The promise of a fun, lighthearted CLUE night with a lovely couple who have contrasting personalities was soon abandoned when Wren received an email announcing that she was accepted into a prestigious fellowship program in Paris. Conflicts ensued, born from the familiar dilemma of love versus career, which the script set out to put a new spin on by removing the “gender roles dynamic that [is] often present within similar storylines,” Goldberg wrote in an email to the Collegian. The play achieved this goal —  at one point, Wren ranted in frustration, “Society and the movies want you to know that if you choose career, you’re a cold fucking soulless person,” railing against the rigid binary that female characters are often expected to fit into. It was refreshing to see such a dilemma unfold within a queer couple, as the resolution now relied upon their willingness to work out the relationship, divorced from heteronormative gendered expectations.

The eponymous characters’ dynamic was captivating to watch. As Wren and Kendall solved the clues together, pieces of evidence emerged that demonstrated why they worked as a couple and why that bond was in potential danger. The actors brought levity to the play  through intimate inside jokes that the couple had clearly told countless times  — “out of your head, begone thoughts!” Kendall affected to cast a spell cheerfully, in an attempt to assuage Wren’s overthinking.
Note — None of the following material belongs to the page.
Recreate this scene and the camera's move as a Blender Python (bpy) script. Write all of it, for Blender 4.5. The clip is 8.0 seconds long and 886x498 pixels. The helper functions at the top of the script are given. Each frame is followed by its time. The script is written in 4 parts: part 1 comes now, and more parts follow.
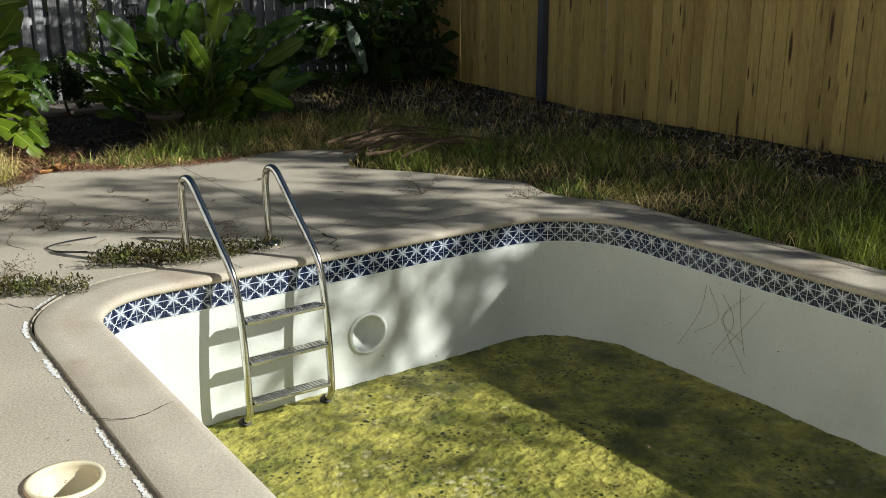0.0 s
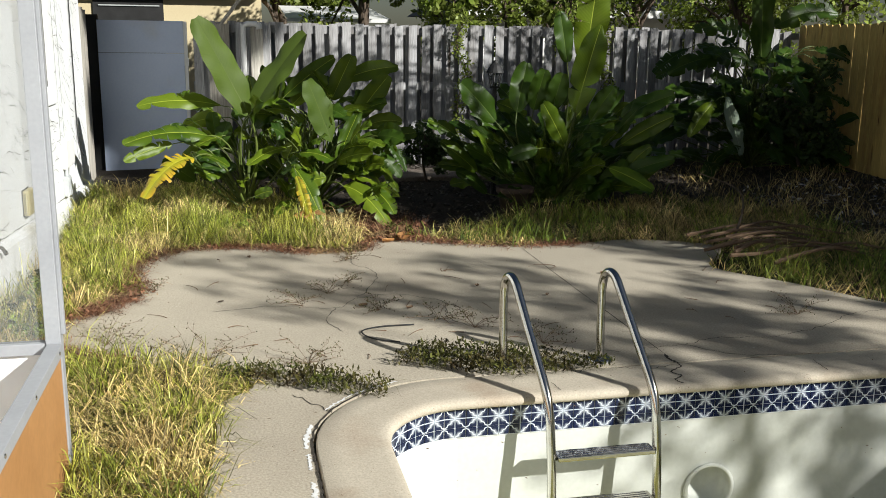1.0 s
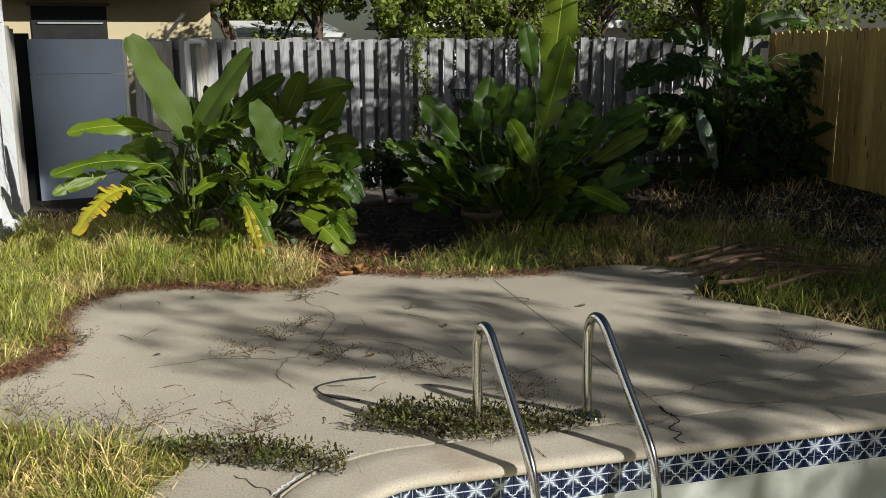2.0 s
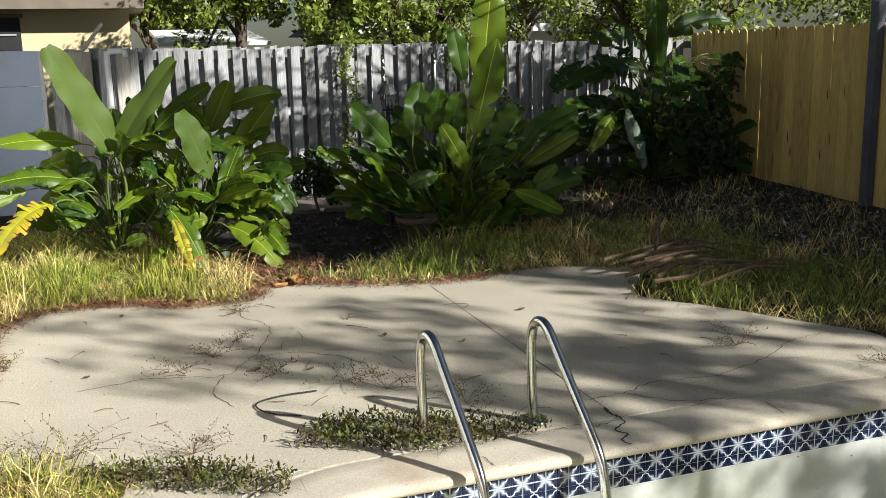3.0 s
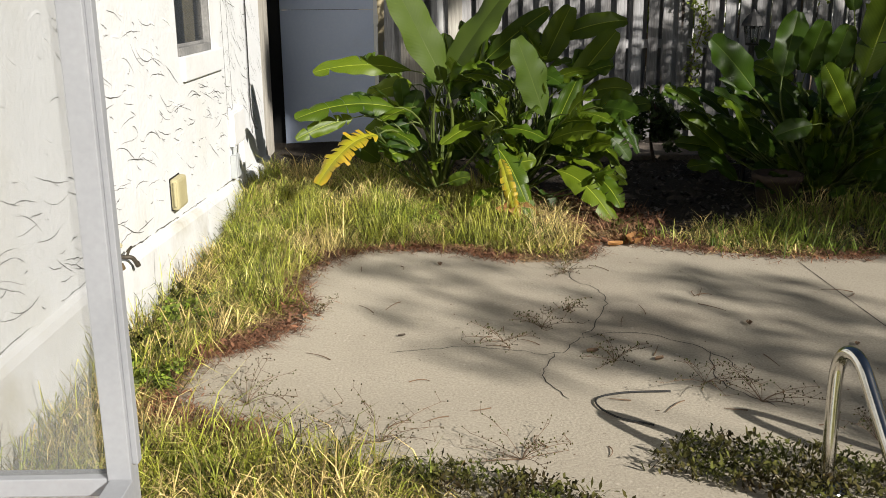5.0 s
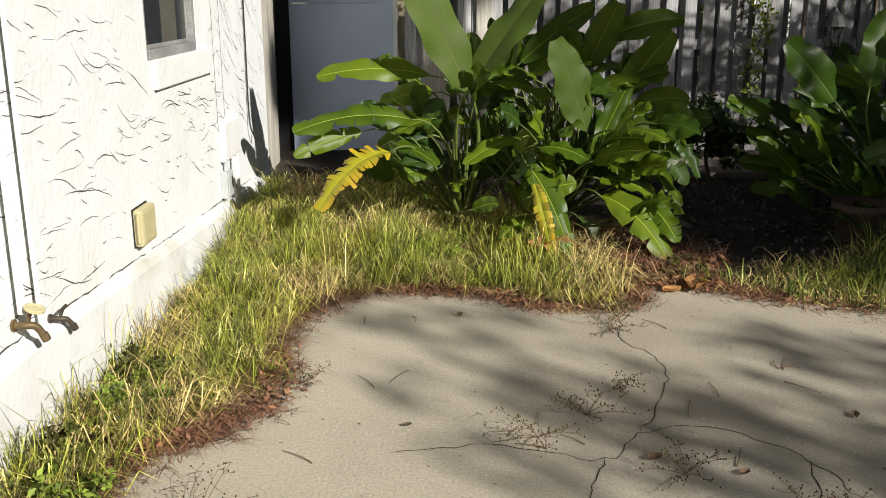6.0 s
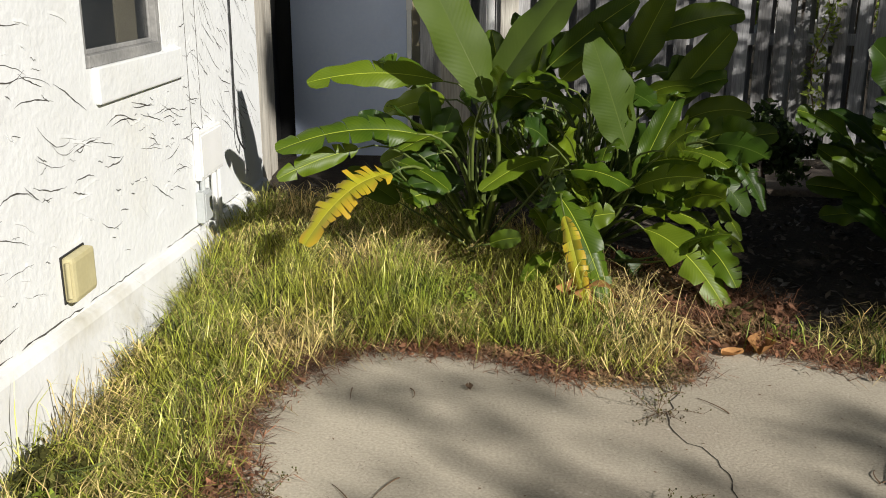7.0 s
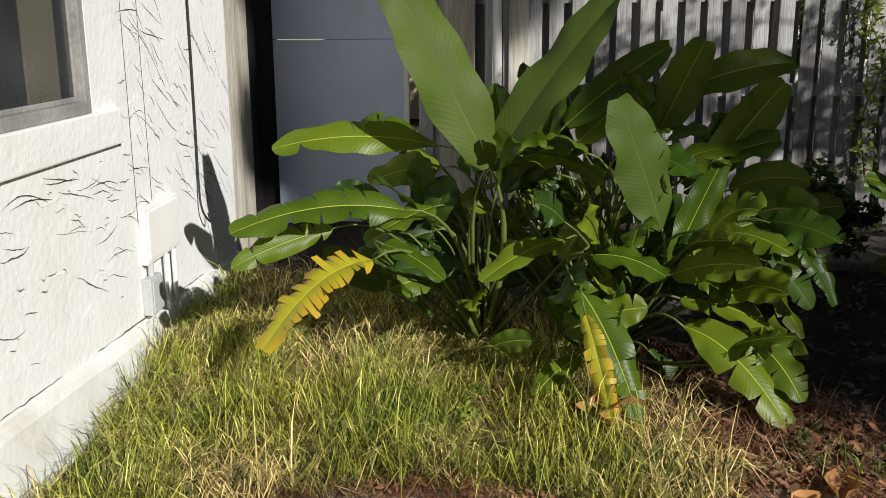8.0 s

In another instance, a struggle to connect while figuring out a riddle swiftly led up to a debate that was seemingly long suppressed — “I want kids,” Wren yelped, which was immediately followed (quite humorously) by Kendall’s uncontrolled nervous laughter. After that, the conversation devolved into a heated discussion about the uncertainty of the future. “I also wanted to highlight how life isn’t always serious, and isn’t always funny. Life is complex, and I try to find humor within the serious moments,” Goldberg wrote. 
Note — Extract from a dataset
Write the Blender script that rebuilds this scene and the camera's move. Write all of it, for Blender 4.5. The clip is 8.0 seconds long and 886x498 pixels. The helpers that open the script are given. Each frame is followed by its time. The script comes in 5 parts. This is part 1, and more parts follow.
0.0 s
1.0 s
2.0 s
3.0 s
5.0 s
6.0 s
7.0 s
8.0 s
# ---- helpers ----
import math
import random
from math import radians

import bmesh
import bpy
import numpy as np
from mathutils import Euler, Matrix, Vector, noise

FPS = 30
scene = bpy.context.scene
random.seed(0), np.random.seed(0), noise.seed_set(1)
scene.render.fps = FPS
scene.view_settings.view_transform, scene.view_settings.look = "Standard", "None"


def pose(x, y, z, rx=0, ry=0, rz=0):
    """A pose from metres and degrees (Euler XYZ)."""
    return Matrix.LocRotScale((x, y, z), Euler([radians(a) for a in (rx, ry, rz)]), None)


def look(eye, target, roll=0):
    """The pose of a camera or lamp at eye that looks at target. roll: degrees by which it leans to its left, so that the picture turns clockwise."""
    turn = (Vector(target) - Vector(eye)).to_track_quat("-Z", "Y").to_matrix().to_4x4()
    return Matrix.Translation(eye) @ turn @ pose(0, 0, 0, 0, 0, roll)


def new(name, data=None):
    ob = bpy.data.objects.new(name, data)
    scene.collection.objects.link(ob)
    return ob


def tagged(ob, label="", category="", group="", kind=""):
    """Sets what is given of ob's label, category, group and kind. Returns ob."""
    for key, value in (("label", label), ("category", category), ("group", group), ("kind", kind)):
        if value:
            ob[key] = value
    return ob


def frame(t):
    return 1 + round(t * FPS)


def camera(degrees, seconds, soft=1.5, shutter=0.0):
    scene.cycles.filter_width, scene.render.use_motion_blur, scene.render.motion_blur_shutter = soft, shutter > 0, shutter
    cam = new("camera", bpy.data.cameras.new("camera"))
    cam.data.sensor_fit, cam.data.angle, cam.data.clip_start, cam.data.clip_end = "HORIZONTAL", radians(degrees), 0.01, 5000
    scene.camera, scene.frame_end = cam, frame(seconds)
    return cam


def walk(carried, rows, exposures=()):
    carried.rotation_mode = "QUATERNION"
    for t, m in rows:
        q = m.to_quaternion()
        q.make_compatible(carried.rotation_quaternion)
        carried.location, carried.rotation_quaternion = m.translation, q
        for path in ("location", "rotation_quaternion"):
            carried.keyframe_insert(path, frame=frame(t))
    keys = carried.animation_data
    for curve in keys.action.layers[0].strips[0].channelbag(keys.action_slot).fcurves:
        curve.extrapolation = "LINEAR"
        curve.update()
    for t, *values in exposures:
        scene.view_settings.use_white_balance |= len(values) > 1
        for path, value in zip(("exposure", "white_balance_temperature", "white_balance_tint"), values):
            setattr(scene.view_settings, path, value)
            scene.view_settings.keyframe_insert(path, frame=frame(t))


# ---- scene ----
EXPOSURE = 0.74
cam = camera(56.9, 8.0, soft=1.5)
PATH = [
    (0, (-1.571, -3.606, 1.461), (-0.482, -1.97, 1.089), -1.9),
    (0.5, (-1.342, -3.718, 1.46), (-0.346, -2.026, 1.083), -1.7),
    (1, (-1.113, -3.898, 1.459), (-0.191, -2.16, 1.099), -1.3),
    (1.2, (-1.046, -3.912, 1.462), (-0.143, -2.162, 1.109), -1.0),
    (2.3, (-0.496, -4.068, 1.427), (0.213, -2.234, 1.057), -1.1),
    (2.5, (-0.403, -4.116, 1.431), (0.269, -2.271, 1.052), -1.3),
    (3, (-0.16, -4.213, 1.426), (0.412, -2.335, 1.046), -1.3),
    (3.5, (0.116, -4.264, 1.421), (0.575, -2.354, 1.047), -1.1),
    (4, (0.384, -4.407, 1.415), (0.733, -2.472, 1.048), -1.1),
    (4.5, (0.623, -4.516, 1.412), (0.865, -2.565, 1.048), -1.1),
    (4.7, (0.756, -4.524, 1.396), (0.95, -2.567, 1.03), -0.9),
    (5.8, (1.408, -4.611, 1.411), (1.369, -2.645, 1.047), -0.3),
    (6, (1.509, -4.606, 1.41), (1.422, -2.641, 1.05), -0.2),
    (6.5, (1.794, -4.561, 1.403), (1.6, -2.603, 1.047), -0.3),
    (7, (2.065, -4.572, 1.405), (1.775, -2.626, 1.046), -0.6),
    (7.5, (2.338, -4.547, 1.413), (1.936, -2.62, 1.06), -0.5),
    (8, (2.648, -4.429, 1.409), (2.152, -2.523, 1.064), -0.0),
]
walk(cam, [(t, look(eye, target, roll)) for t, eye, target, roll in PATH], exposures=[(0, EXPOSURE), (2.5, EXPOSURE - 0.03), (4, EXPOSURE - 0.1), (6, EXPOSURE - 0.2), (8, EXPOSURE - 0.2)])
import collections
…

The play ended on an uncertain note, but not a hopeless one. In an attempt to get Kendall to stay, Wren abandoned all her compulsive need to have everything planned out and proposed. Although this choice might have seemed jarring at first, it turned out to be the declaration of love needed for the relationship to go on. Wren and Kendall’s future together is unclear, but it is a future that we as the audience can reasonably root for.